Parameter Learning

PyBNesian implements learning parameter learning for Factor from data.

Currently, it only implements Maximum Likelihood Estimation (MLE) for LinearGaussianCPD and DiscreteFactor.

pybnesian.MLE(factor_type: pybnesian.FactorType) → object

Generates an MLE estimator for the given factor_type.

Parameters:: factor_type – A FactorType.
Returns:: An MLE estimator.

class pybnesian.LinearGaussianParams

__init__(self: pybnesian.LinearGaussianParams, beta: numpy.ndarray[numpy.float64[m, 1]], variance: float) → None: Initializes MLELinearGaussianParams with the given beta and variance.

property beta

The beta vector of parameters. The beta vector is a numpy.ndarray vector of type numpy.float64 with size len(evidence) + 1.

beta[0] is always the intercept coefficient and beta[i] is the corresponding coefficient for the variable evidence[i-1] for i > 0.

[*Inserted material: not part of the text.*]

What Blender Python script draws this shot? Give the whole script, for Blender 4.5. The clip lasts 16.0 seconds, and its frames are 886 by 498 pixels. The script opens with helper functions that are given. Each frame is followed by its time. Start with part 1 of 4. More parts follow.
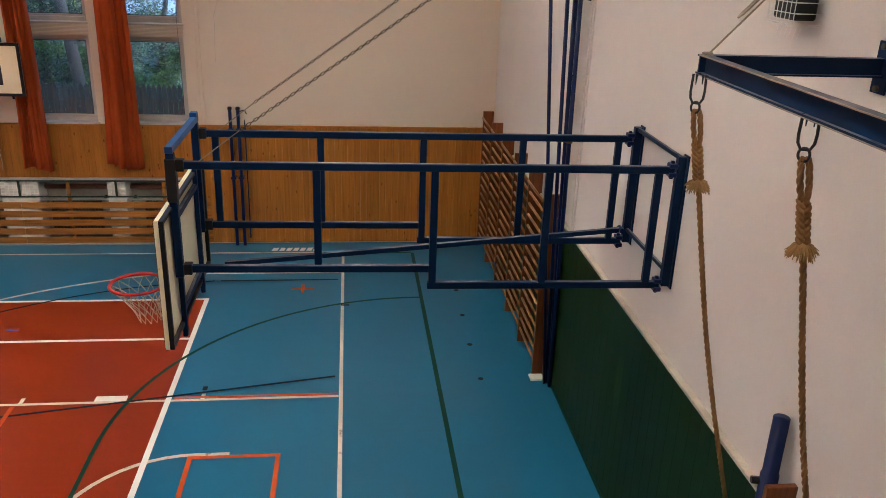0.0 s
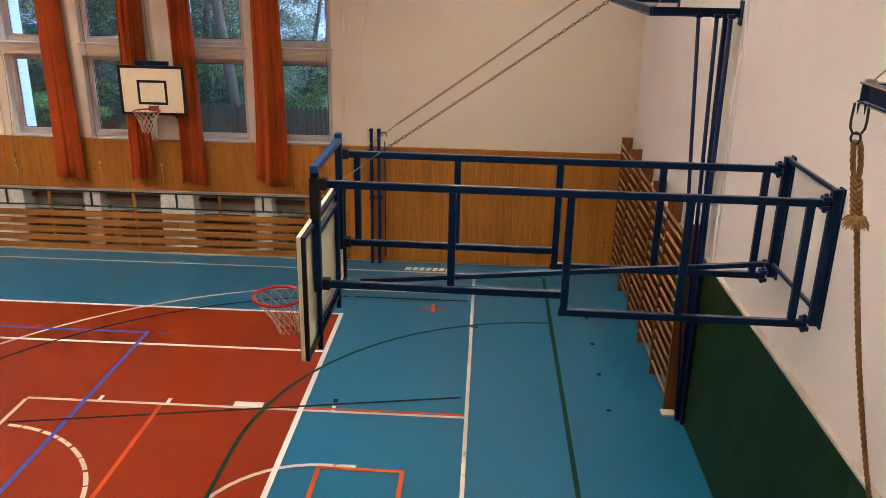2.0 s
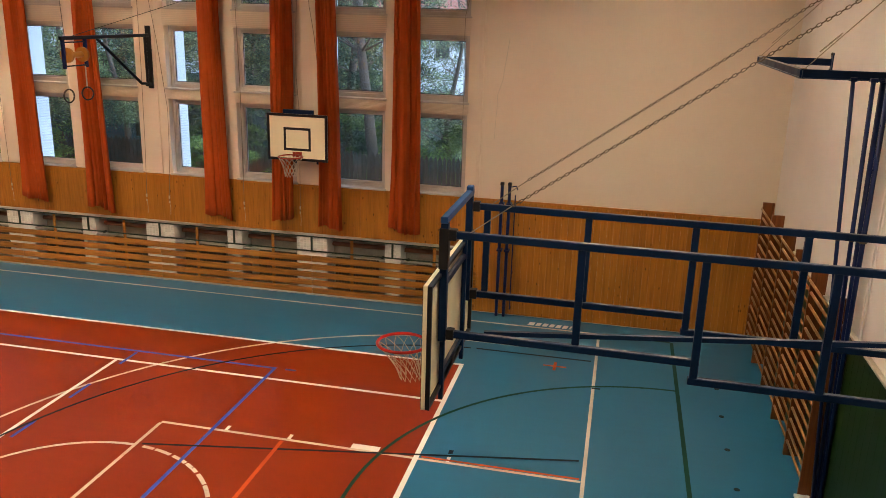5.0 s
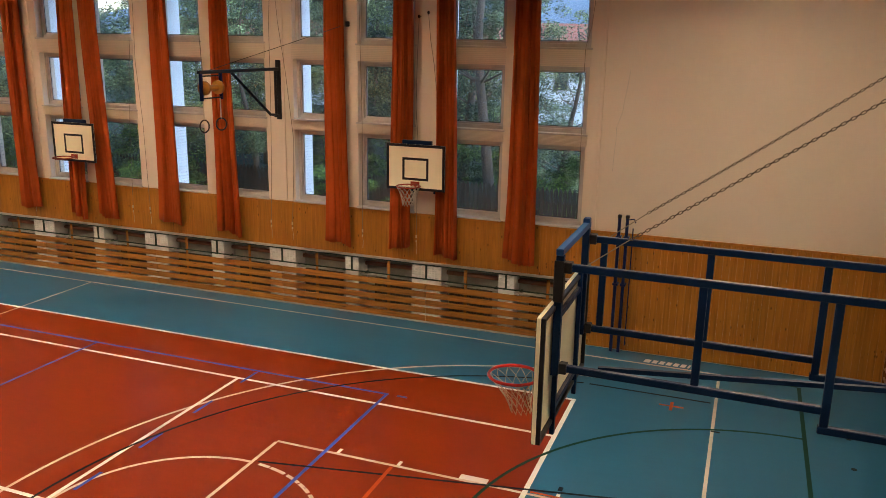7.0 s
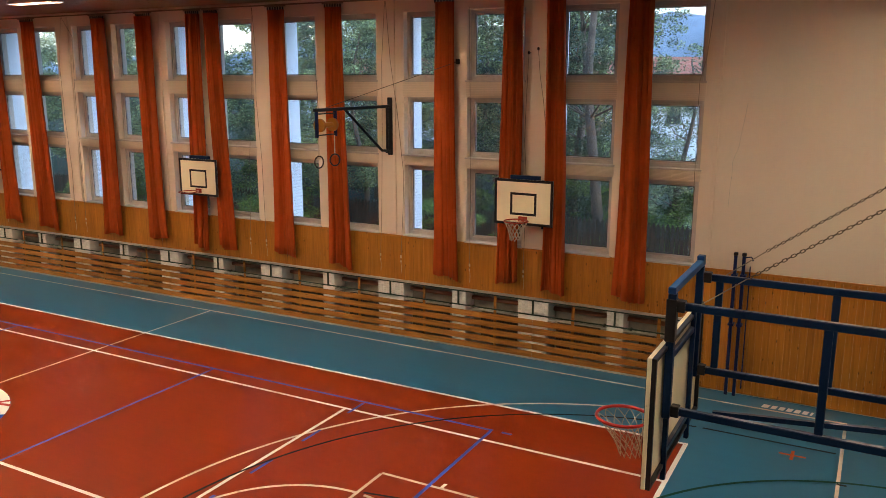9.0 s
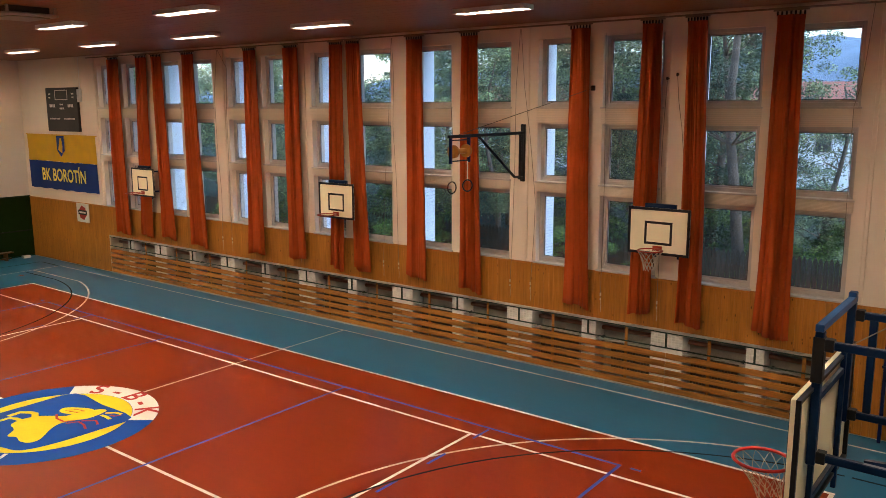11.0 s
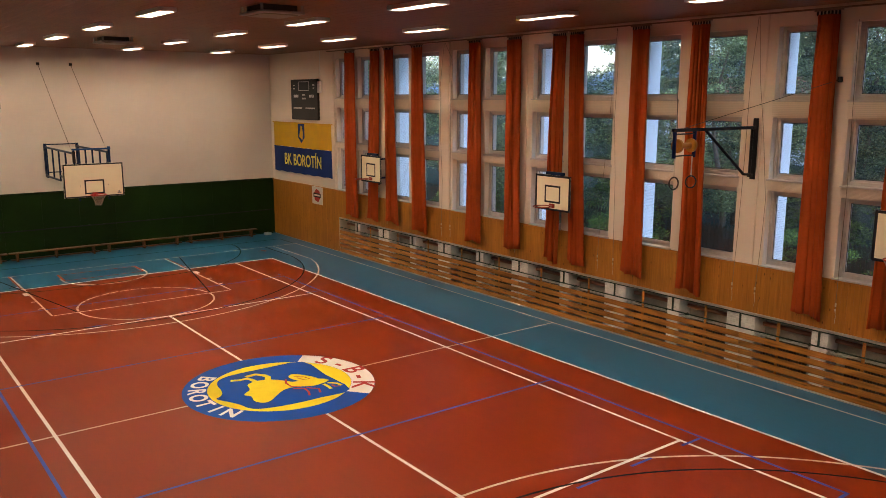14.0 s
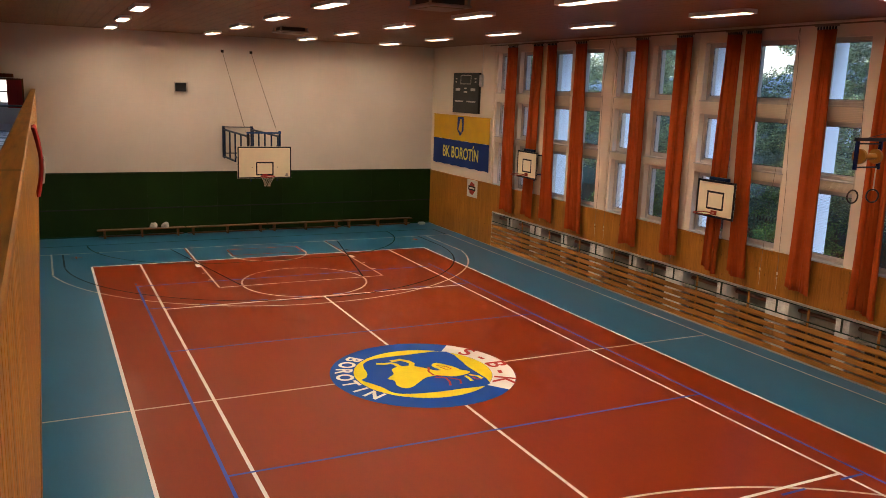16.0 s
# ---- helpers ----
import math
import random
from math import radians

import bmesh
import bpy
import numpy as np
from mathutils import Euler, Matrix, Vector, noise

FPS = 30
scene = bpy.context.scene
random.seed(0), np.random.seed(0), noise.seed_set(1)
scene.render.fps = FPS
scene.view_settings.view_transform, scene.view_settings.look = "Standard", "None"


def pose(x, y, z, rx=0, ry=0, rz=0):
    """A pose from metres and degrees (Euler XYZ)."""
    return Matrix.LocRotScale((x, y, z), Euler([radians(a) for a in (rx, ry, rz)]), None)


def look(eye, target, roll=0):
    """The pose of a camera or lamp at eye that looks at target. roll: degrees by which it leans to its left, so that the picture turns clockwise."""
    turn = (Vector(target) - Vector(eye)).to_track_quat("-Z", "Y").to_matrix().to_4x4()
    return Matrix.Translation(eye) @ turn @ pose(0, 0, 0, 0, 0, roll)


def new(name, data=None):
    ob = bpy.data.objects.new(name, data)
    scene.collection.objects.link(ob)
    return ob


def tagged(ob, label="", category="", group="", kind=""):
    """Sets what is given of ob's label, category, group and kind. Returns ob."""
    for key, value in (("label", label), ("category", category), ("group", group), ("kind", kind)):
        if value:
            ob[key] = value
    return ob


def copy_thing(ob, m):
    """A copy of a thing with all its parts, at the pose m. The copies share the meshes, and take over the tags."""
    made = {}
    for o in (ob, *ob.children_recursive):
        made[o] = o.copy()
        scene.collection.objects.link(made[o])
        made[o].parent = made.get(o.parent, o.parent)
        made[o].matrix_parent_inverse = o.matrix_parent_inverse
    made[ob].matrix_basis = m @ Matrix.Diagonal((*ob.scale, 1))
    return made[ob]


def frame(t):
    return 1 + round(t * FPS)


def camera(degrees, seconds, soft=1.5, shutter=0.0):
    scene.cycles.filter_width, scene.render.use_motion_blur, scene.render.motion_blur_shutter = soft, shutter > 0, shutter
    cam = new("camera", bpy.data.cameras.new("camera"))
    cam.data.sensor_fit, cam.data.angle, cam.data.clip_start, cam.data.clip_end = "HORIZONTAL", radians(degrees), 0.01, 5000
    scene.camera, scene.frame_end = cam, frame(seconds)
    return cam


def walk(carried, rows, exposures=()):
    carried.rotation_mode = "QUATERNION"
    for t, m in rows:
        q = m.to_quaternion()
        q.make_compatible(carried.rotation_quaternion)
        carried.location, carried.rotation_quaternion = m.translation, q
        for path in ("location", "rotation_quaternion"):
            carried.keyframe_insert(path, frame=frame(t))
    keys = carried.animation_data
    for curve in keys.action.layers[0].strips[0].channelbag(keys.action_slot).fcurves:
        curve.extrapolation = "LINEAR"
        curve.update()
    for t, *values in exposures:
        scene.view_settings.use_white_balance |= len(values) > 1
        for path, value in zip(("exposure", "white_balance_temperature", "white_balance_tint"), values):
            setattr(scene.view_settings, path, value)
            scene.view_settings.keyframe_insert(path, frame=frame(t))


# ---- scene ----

property variance: The variance of the linear Gaussian CPD. This is a float value.

class pybnesian.MLELinearGaussianCPD

Maximum Likelihood Estimator (MLE) for LinearGaussianCPD.

This class is created using the function MLE().

>>> from pybnesian import LinearGaussianCPDType, MLE
>>> mle = MLE(LinearGaussianCPDType())

estimate(self: pybnesian.MLELinearGaussianCPD, df: DataFrame, variable: str, evidence: list[str]) → pybnesian.LinearGaussianParams

Estimate the parameters of a LinearGaussianCPD with the given variable and evidence. The parameters are estimated with maximum likelihood estimation on the data df.

Parameters:

df – DataFrame to estimate the parameters.
variable – Variable of the LinearGaussianCPD.
evidence – Evidence of the LinearGaussianCPD.

class pybnesian.DiscreteFactorParams

__init__(self: pybnesian.DiscreteFactorParams, logprob: numpy.ndarray[numpy.float64]) → None: Initializes DiscreteFactorParams with a given logprob (see DiscreteFactorParams.logprob).

property logprob

A conditional probability table (in log domain). This is a numpy.ndarray with (len(evidence) + 1) dimensions. The first dimension corresponds to the variable being modelled, while the rest corresponds to the evidence variables.

Each dimension have a shape equal to the cardinality of the corresponding variable and each value is equal to the log-probability of the assignments for all the variables.

For example, if we are modelling the parameters for the DiscreteFactor of a variable with two evidence variables:

\[\text{logprob}[i, j, k] = \log P(\text{variable} = i \mid \text{evidence}_{1} = j, \text{evidence}_{2} = k)\]

As logprob defines a conditional probability table, the sum of conditional probabilities must sum 1.

>>> from pybnesian import DiscreteFactorType, MLE
>>> variable = np.random.choice(["a1", "a2", "a3"], size=50, p=[0.5, 0.3, 0.2])
>>> evidence = np.random.choice(["b1", "b2"], size=50, p=[0.5, 0.5])
>>> df = pd.DataFrame({'variable': variable, 'evidence': evidence}, dtype="category")
>>> mle = MLE(DiscreteFactorType())
>>> params = mle.estimate(df, "variable", ["evidence"])
>>> assert params.logprob.ndim == 2
>>> assert params.logprob.shape == (3, 2)
>>> ss = np.exp(params.logprob).sum(axis=0)
>>> assert np.all(np.isclose(ss, np.ones(2)))